▸ Written request
Starting at the line that contains "from math import radians", copy every line down to the line that contains "what is given", inclusive, exactly as it stands. Omit all other lines.

▸ Record list
>> start

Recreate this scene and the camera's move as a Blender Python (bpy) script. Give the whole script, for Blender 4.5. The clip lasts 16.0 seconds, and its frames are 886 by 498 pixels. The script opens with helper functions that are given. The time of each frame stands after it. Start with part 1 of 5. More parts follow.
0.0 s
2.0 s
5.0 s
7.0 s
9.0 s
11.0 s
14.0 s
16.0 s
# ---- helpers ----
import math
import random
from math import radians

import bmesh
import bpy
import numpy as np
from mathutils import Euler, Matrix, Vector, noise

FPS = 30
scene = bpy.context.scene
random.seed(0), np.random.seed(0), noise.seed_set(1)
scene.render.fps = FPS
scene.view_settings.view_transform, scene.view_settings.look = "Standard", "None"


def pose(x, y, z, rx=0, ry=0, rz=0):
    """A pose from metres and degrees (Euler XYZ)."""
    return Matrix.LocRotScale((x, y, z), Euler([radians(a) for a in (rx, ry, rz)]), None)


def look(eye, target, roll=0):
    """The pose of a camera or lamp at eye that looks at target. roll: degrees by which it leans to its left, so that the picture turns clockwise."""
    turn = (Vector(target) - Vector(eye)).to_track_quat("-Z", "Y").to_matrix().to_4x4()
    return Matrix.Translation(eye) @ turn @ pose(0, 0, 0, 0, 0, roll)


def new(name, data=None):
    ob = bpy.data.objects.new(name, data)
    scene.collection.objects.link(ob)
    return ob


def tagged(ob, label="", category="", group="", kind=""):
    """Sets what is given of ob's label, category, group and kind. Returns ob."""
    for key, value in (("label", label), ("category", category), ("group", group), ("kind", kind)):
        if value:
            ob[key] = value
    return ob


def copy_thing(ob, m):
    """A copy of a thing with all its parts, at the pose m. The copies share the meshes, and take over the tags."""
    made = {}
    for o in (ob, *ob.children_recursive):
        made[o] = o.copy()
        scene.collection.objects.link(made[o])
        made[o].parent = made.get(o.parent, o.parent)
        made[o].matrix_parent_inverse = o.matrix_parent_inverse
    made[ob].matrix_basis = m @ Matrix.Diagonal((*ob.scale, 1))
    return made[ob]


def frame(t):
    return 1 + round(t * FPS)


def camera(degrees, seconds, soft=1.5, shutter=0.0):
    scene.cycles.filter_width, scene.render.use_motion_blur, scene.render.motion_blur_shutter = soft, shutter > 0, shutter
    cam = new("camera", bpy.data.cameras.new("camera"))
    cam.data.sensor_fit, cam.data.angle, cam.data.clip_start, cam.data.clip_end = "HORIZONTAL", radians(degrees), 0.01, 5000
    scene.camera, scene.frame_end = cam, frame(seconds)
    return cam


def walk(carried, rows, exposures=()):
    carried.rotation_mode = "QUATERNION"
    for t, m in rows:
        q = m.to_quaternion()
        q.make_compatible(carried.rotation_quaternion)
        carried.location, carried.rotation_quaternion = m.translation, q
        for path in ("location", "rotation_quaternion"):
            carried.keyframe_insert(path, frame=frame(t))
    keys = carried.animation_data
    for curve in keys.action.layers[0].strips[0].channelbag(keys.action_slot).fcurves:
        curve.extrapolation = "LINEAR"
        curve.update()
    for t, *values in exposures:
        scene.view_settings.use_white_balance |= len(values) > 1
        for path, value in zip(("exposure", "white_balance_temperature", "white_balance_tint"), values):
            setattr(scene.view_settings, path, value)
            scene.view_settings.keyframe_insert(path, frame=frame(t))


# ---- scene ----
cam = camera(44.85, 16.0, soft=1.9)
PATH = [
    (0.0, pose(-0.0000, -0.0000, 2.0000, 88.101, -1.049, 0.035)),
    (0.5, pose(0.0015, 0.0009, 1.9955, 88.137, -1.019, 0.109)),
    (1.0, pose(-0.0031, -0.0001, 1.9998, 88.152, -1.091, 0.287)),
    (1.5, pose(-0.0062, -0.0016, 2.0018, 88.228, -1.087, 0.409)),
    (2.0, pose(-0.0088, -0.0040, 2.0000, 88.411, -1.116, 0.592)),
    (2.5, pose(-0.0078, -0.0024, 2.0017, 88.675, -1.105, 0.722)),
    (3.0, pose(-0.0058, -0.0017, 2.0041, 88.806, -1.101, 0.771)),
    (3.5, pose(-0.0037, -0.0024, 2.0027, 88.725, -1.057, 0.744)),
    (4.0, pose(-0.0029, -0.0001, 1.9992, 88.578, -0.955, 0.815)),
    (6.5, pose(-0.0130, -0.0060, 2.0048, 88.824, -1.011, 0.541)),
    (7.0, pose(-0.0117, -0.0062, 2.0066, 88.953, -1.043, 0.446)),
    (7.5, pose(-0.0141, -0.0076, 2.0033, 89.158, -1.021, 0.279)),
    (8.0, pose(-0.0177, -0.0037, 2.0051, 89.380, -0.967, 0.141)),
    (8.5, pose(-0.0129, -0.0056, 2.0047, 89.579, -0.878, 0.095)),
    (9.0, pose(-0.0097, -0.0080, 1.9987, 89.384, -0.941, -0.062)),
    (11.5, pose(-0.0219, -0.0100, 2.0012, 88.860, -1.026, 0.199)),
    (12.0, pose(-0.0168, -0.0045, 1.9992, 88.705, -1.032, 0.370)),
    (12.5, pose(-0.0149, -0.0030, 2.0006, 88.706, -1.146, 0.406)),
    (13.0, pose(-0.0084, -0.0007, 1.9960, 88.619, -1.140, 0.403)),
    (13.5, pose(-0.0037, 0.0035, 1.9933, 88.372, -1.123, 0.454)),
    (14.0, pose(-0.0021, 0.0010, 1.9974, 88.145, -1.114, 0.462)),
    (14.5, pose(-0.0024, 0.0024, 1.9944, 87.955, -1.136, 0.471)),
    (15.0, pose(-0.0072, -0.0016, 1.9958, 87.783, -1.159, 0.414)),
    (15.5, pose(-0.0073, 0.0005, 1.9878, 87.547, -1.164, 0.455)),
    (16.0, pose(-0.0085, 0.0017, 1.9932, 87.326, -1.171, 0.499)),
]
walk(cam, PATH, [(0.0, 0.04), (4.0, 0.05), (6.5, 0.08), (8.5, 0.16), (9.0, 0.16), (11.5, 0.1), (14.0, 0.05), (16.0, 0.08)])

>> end
>> start

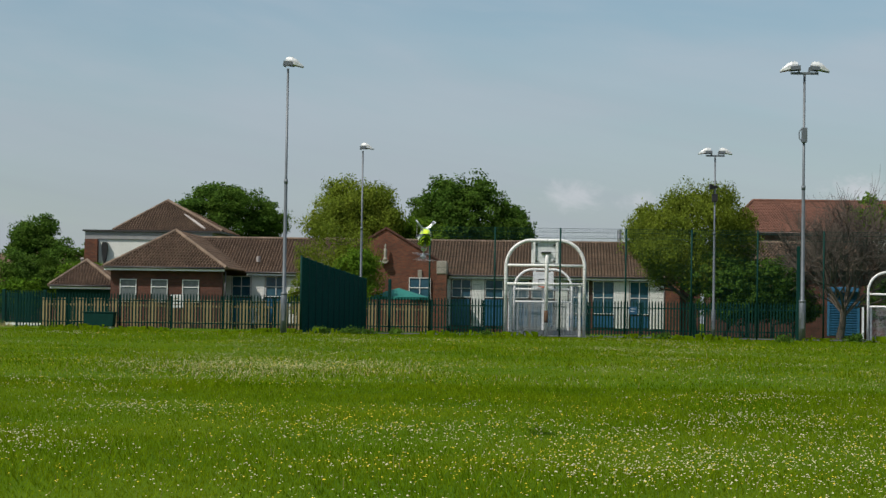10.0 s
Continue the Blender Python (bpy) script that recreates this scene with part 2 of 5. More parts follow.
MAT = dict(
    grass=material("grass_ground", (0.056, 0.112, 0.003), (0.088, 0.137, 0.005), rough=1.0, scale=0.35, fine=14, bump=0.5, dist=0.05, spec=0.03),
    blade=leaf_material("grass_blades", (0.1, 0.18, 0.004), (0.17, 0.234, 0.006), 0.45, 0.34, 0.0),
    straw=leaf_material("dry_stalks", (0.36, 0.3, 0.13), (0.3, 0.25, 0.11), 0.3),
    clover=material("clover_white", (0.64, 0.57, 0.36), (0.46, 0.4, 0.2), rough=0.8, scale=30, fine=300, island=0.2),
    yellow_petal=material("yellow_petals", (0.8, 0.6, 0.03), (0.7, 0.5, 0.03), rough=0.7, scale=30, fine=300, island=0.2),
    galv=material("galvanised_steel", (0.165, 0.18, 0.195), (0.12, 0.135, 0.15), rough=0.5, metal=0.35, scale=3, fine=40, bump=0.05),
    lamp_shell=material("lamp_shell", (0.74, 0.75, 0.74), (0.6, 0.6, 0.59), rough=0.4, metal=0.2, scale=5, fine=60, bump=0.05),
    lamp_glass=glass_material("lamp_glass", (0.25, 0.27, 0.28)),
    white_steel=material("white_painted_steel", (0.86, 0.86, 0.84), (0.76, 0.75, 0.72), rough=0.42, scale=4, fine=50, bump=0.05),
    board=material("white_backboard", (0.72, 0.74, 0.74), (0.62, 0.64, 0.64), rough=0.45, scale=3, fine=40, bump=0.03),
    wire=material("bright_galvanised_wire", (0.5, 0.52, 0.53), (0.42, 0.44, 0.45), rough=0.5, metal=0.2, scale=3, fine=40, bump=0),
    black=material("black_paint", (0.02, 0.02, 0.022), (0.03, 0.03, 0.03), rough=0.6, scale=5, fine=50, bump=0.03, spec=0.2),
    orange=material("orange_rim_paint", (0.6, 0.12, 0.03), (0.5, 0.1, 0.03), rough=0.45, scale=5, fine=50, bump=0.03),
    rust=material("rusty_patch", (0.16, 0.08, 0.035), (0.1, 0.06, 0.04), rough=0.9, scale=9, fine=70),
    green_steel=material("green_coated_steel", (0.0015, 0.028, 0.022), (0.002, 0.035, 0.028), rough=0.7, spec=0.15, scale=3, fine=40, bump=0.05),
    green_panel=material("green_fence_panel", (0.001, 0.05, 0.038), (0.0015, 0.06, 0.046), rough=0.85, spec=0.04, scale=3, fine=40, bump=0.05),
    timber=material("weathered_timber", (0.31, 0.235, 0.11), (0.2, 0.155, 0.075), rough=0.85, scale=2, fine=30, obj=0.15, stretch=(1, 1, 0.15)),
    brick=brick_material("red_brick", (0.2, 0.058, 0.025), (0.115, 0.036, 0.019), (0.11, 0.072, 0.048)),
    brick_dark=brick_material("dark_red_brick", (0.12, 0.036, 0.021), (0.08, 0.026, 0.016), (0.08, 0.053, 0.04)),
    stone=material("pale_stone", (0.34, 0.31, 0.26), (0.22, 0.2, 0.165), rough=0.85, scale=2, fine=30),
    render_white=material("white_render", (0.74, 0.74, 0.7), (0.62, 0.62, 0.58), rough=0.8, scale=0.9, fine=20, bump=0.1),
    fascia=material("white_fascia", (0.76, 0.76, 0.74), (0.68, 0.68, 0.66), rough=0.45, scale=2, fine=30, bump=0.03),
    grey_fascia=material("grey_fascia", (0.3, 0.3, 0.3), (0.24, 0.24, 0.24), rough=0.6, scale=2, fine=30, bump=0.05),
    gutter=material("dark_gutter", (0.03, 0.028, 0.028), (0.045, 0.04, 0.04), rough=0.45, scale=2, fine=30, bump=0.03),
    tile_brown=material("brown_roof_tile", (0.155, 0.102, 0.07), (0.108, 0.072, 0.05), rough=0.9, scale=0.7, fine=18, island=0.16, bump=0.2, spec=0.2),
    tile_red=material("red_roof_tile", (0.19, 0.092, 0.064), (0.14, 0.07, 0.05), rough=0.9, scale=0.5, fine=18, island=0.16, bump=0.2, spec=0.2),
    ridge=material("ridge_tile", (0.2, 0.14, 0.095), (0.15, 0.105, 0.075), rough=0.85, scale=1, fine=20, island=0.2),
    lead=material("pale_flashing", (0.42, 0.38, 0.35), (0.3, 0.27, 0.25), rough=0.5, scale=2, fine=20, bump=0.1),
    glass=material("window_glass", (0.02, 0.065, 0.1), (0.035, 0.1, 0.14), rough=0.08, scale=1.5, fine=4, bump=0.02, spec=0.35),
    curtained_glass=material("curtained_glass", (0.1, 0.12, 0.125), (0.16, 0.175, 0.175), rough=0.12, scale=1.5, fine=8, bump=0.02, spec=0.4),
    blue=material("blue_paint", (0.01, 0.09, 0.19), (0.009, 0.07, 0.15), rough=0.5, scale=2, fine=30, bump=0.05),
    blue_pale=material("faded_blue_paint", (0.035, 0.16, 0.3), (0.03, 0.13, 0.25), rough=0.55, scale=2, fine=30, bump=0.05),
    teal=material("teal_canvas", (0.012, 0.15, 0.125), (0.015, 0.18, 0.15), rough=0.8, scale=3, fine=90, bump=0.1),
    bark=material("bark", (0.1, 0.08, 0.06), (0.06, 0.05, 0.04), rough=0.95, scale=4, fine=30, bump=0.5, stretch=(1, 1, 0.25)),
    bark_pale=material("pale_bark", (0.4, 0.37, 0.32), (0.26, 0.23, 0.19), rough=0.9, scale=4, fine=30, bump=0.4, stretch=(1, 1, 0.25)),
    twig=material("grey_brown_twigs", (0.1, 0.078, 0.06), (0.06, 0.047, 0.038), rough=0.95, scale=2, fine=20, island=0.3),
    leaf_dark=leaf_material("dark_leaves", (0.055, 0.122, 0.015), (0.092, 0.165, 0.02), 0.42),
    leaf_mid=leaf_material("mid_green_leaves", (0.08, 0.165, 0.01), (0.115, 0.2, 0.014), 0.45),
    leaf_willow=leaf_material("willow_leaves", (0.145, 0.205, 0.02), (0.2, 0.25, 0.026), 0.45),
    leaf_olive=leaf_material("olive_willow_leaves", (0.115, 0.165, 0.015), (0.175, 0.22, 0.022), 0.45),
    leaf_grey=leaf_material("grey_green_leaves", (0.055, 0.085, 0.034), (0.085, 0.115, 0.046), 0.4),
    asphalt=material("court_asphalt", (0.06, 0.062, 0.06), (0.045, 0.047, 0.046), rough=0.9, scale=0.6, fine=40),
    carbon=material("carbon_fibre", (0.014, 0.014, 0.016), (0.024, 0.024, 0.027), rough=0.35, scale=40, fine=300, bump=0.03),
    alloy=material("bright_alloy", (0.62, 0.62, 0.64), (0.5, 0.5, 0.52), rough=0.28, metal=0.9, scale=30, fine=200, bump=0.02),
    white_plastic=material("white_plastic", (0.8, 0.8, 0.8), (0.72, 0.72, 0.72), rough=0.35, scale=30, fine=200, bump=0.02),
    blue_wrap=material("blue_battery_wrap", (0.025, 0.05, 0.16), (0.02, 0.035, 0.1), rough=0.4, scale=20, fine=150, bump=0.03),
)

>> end

▸ Output of the exercise
from math import radians

import bmesh
import bpy
import numpy as np
from mathutils import Euler, Matrix, Vector, noise

FPS = 30
scene = bpy.context.scene
random.seed(0), np.random.seed(0), noise.seed_set(1)
scene.render.fps = FPS
scene.view_settings.view_transform, scene.view_settings.look = "Standard", "None"


def pose(x, y, z, rx=0, ry=0, rz=0):
    """A pose from metres and degrees (Euler XYZ)."""
    return Matrix.LocRotScale((x, y, z), Euler([radians(a) for a in (rx, ry, rz)]), None)


def look(eye, target, roll=0):
    """The pose of a camera or lamp at eye that looks at target. roll: degrees by which it leans to its left, so that the picture turns clockwise."""
    turn = (Vector(target) - Vector(eye)).to_track_quat("-Z", "Y").to_matrix().to_4x4()
    return Matrix.Translation(eye) @ turn @ pose(0, 0, 0, 0, 0, roll)


def new(name, data=None):
    ob = bpy.data.objects.new(name, data)
    scene.collection.objects.link(ob)
    return ob


def tagged(ob, label="", category="", group="", kind=""):
    """Sets what is given of ob's label, category, group and kind. Returns ob."""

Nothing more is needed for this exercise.